[START STORED DATA]

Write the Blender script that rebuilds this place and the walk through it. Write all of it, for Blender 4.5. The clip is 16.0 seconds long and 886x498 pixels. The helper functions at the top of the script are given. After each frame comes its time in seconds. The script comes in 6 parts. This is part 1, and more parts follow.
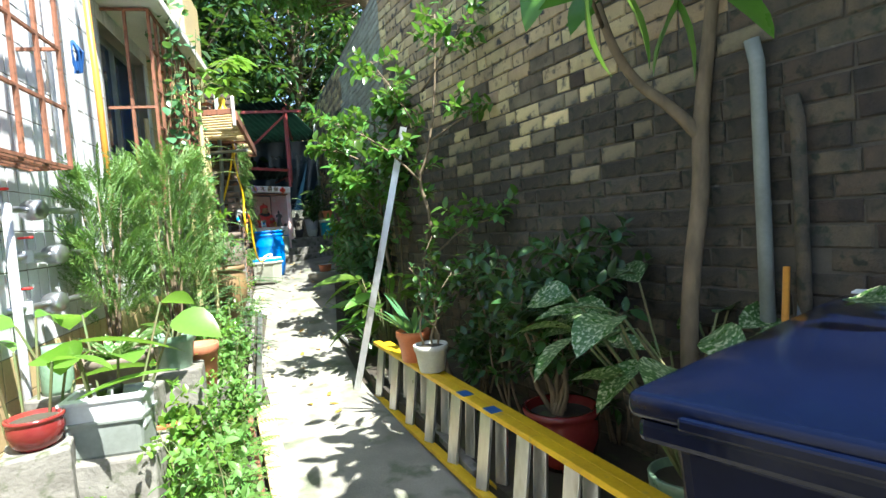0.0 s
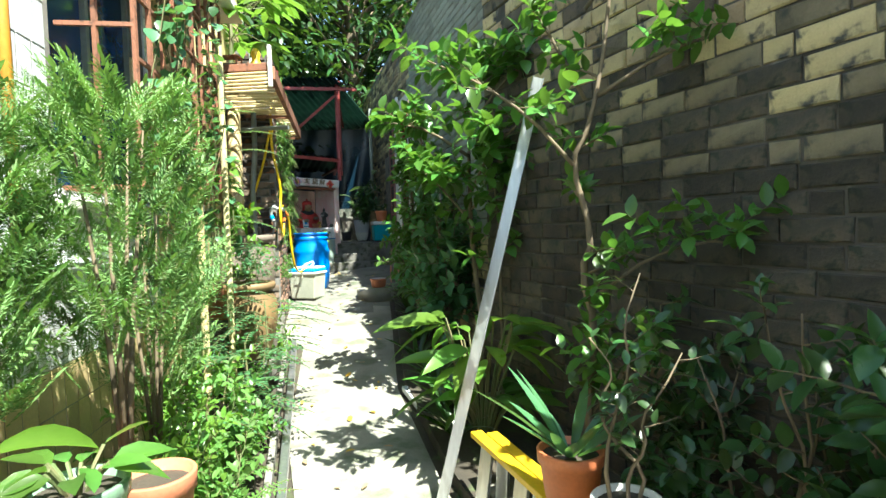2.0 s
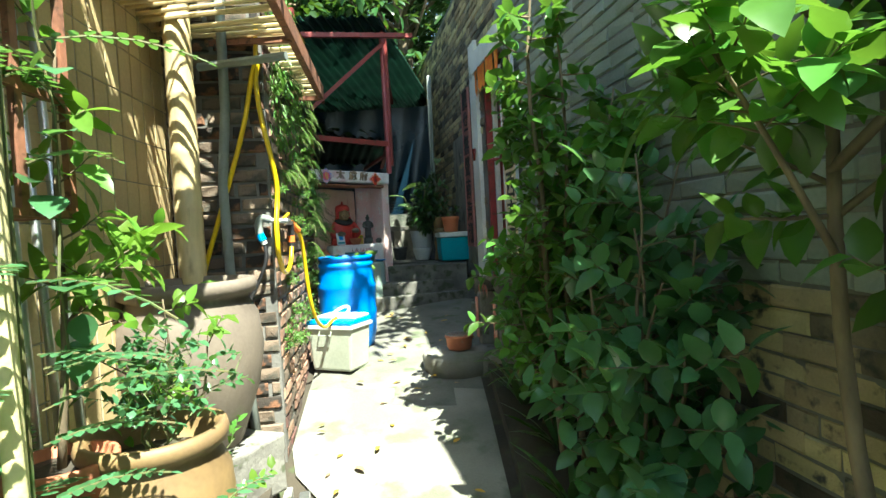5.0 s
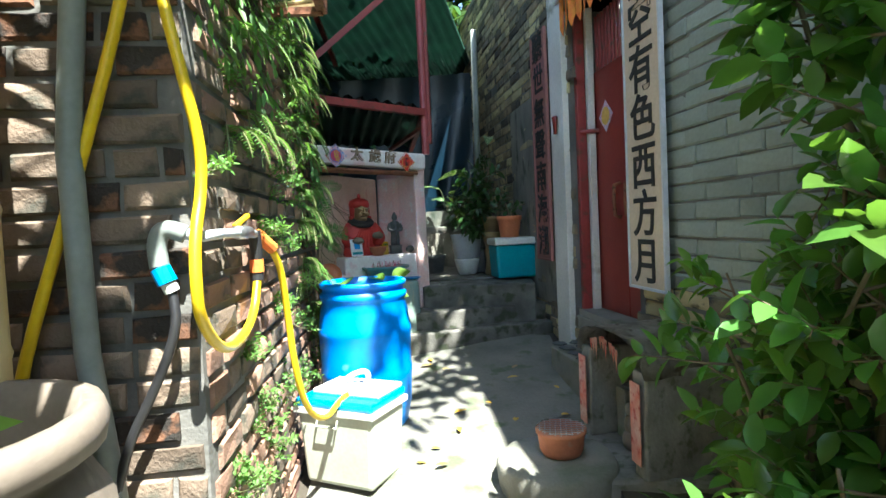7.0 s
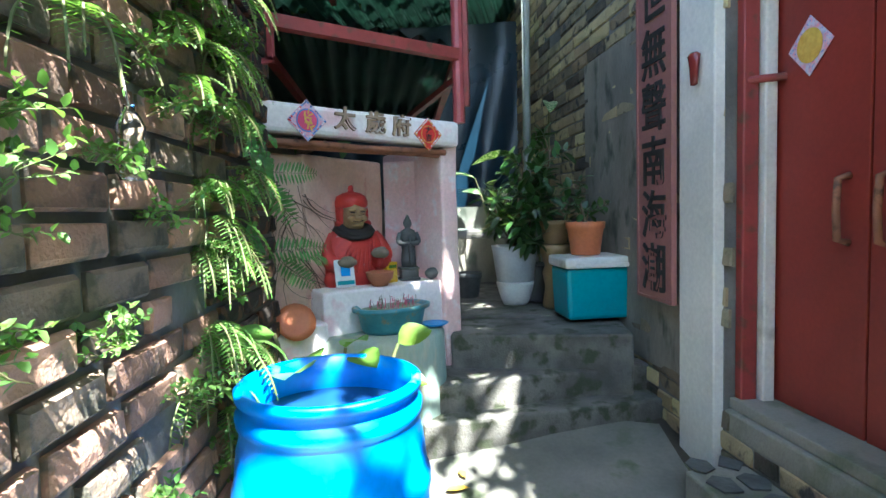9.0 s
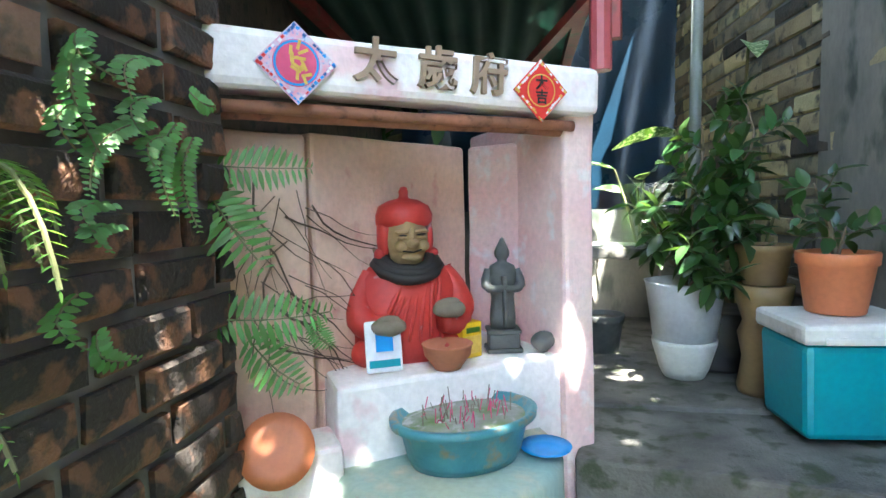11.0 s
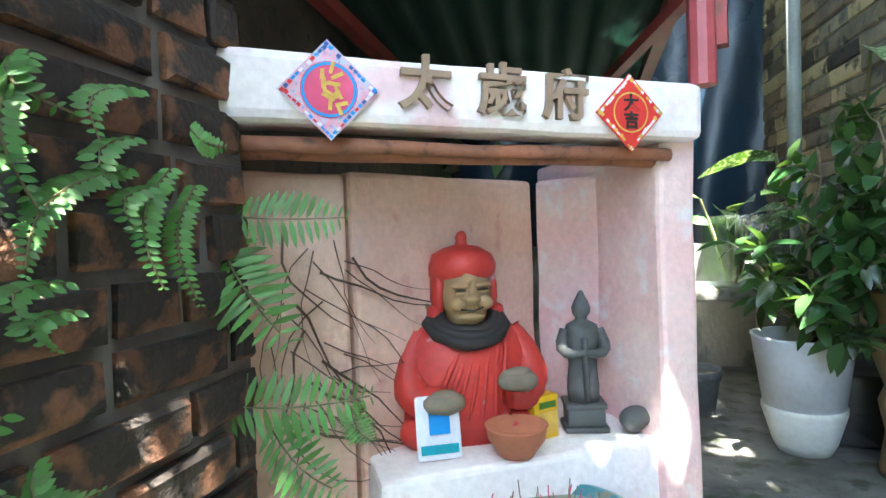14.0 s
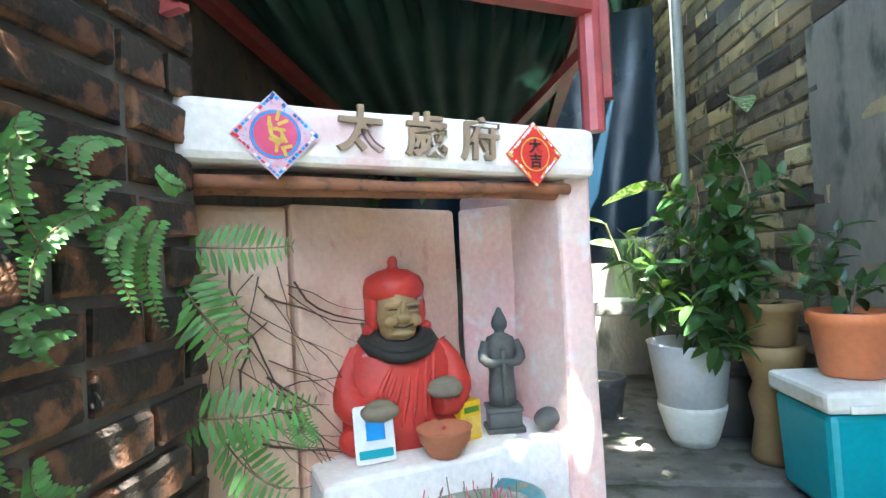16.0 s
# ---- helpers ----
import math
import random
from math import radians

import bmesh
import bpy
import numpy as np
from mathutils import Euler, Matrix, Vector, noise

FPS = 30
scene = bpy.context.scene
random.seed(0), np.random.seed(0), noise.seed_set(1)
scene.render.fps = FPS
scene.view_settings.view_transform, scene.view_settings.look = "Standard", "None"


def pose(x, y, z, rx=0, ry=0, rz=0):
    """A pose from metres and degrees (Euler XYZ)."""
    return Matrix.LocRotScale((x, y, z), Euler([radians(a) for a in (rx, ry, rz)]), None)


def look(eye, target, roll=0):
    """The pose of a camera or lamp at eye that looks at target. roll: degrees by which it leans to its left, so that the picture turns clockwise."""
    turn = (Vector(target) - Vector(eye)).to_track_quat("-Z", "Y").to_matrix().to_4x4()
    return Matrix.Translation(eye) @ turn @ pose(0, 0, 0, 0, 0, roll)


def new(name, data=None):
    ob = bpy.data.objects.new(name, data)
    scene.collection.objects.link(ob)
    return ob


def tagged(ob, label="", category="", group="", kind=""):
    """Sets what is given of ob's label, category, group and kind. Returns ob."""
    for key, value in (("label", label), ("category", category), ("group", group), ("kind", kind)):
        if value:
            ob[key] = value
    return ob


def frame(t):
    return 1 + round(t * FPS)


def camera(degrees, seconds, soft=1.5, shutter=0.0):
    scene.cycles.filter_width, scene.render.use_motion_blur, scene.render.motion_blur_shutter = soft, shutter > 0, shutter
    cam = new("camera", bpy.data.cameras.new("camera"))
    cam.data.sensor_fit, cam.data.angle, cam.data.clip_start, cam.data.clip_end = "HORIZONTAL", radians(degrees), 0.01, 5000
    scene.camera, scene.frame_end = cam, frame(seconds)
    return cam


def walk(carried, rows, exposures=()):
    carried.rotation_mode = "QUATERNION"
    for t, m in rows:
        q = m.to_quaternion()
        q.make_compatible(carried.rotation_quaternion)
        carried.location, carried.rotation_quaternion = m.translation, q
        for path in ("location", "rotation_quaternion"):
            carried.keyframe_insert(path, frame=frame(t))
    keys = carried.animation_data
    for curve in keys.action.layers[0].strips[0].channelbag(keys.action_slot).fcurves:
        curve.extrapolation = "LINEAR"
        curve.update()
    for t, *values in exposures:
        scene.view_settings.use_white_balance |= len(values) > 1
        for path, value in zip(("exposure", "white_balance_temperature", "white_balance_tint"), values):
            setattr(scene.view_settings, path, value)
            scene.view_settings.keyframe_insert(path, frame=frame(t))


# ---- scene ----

[END STORED DATA]

▶ [WHAT NEEDS TO BE DONE]: Copy the listing word for word, excluding its pictures.

▶ [OUTPUT OF THE EXERCISE]:
Write the Blender script that rebuilds this place and the walk through it. Write all of it, for Blender 4.5. The clip is 16.0 seconds long and 886x498 pixels. The helper functions at the top of the script are given. After each frame comes its time in seconds. The script comes in 6 parts. This is part 1, and more parts follow.
0.0 s
2.0 s
5.0 s
7.0 s
9.0 s
11.0 s
14.0 s
16.0 s
# ---- helpers ----
import math
import random
from math import radians

import bmesh
import bpy
import numpy as np
from mathutils import Euler, Matrix, Vector, noise

FPS = 30
scene = bpy.context.scene
random.seed(0), np.random.seed(0), noise.seed_set(1)
scene.render.fps = FPS
scene.view_settings.view_transform, scene.view_settings.look = "Standard", "None"


def pose(x, y, z, rx=0, ry=0, rz=0):
    """A pose from metres and degrees (Euler XYZ)."""
    return Matrix.LocRotScale((x, y, z), Euler([radians(a) for a in (rx, ry, rz)]), None)


def look(eye, target, roll=0):
    """The pose of a camera or lamp at eye that looks at target. roll: degrees by which it leans to its left, so that the picture turns clockwise."""
    turn = (Vector(target) - Vector(eye)).to_track_quat("-Z", "Y").to_matrix().to_4x4()
    return Matrix.Translation(eye) @ turn @ pose(0, 0, 0, 0, 0, roll)


def new(name, data=None):
    ob = bpy.data.objects.new(name, data)
    scene.collection.objects.link(ob)
    return ob


def tagged(ob, label="", category="", group="", kind=""):
    """Sets what is given of ob's label, category, group and kind. Returns ob."""
    for key, value in (("label", label), ("category", category), ("group", group), ("kind", kind)):
        if value:
            ob[key] = value
    return ob


def frame(t):
    return 1 + round(t * FPS)


def camera(degrees, seconds, soft=1.5, shutter=0.0):
    scene.cycles.filter_width, scene.render.use_motion_blur, scene.render.motion_blur_shutter = soft, shutter > 0, shutter
    cam = new("camera", bpy.data.cameras.new("camera"))
    cam.data.sensor_fit, cam.data.angle, cam.data.clip_start, cam.data.clip_end = "HORIZONTAL", radians(degrees), 0.01, 5000
    scene.camera, scene.frame_end = cam, frame(seconds)
    return cam


def walk(carried, rows, exposures=()):
    carried.rotation_mode = "QUATERNION"
    for t, m in rows:
        q = m.to_quaternion()
        q.make_compatible(carried.rotation_quaternion)
        carried.location, carried.rotation_quaternion = m.translation, q
        for path in ("location", "rotation_quaternion"):
            carried.keyframe_insert(path, frame=frame(t))
    keys = carried.animation_data
    for curve in keys.action.layers[0].strips[0].channelbag(keys.action_slot).fcurves:
        curve.extrapolation = "LINEAR"
        curve.update()
    for t, *values in exposures:
        scene.view_settings.use_white_balance |= len(values) > 1
        for path, value in zip(("exposure", "white_balance_temperature", "white_balance_tint"), values):
            setattr(scene.view_settings, path, value)
            scene.view_settings.keyframe_insert(path, frame=frame(t))


# ---- scene ----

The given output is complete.